Whichever method you choose, make sure the binding edge is tight and the opposite edge fans freely. That's where the magic happens ;)
The DIY approach is fun but time-consuming - extracting frames, printing, cutting, binding. If you want a polished result without the project, order a flipbook from your video. Upload a video, customize the cover color, preview the exact frames, and we print, bind, and ship a finished 72-page flipbook.
No frames to extract. No binding to figure out.
It's especially practical for gifts where you want it to look professional - wedding favors, paper anniversary gifts, Valentine's Day, a birthday surprise, or learn more about custom flipbooks.

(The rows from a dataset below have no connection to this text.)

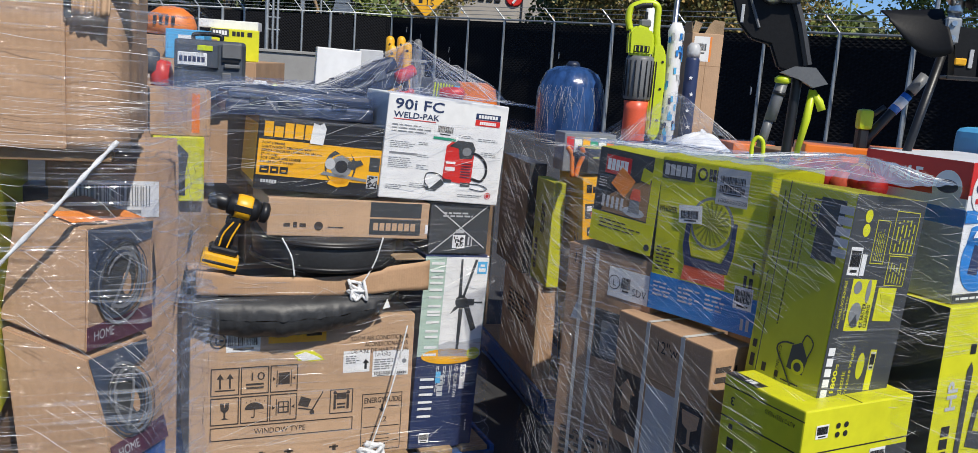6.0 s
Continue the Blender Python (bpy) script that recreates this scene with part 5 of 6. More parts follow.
def washer_prints(ob):
    w, d, h = DIMS[ob.name]
    panel(ob, "F", 0.032, 0.0, 0.0022, h, CHARCOAL, 0, "printed_rule")
    panel(ob, "F", 0.125, h * 0.665, 0.066, h * 0.29, CHARCOAL, 1, "maker_mark", "dark panel with the maker's mark")
    mark_bars(ob, "F", 0.177, h * 0.935, h * 0.245, 0.036, 5, PALE_GREY, 2, turn=-90, gap=0.22)
    words(ob, "F", "1800", 0.107, h * 0.955, 0.018, CHARCOAL, 1, turn=-90, width=0.062, bold=0.03)
    words(ob, "F", "PSI", 0.107, h * 0.81, 0.011, CHARCOAL, 1, turn=-90)
    for i, (x, y, ln) in enumerate(((0.092, 0.93, 0.2), (0.078, 0.95, 0.26), (0.068, 0.95, 0.30), (0.018, 0.95, 0.16), (0.012, 0.55, 0.12))):
        print_lines(ob, "F", x, h * y, ln, 0.0058, 1, LIME_INK, 1, 101 + i, turn=-90, fill=0.6)
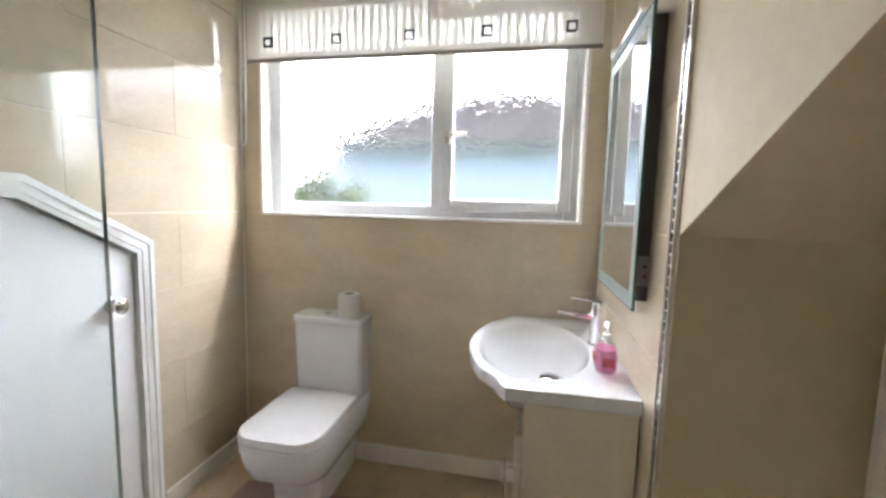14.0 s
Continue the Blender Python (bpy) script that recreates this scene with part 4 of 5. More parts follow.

For most beginners, 30 to 60 pages is a good range. That is enough to show motion without making the stack difficult to handle.
Usually 8 to 12 frames per second. Lower can feel jumpy. Higher often creates more work than benefit.
Thicker paper or light cardstock works better than normal printer paper. Matte stock usually feels best.
A binder clip is the easiest for a first try. Glue binding looks better once you’re ready for a cleaner final version.
Yes. A burst of photos or a short sequence of similar images can work very well, as long as there is enough visible change from one image to the next.
Yes, but the printing, cutting, and binding stages usually need more patience and more help than people expect. It’s easier for older kids or for younger kids with an adult doing the setup.
The easiest way to convert a video into a flipbook is by using an online tool that automatically extracts frames and prepares them for printing.
The easiest method is to use a video-to-flipbook converter that handles frame extraction, sequencing, and formatting for you.
This saves time and ensures smoother animation compared to doing everything manually.
Short videos with clear and simple movement work best.
For example:
- a person turning toward the camera
- a jump or small action
- a gesture like a wave or smile
Complex scenes or fast cuts usually don’t translate well into a flipbook format.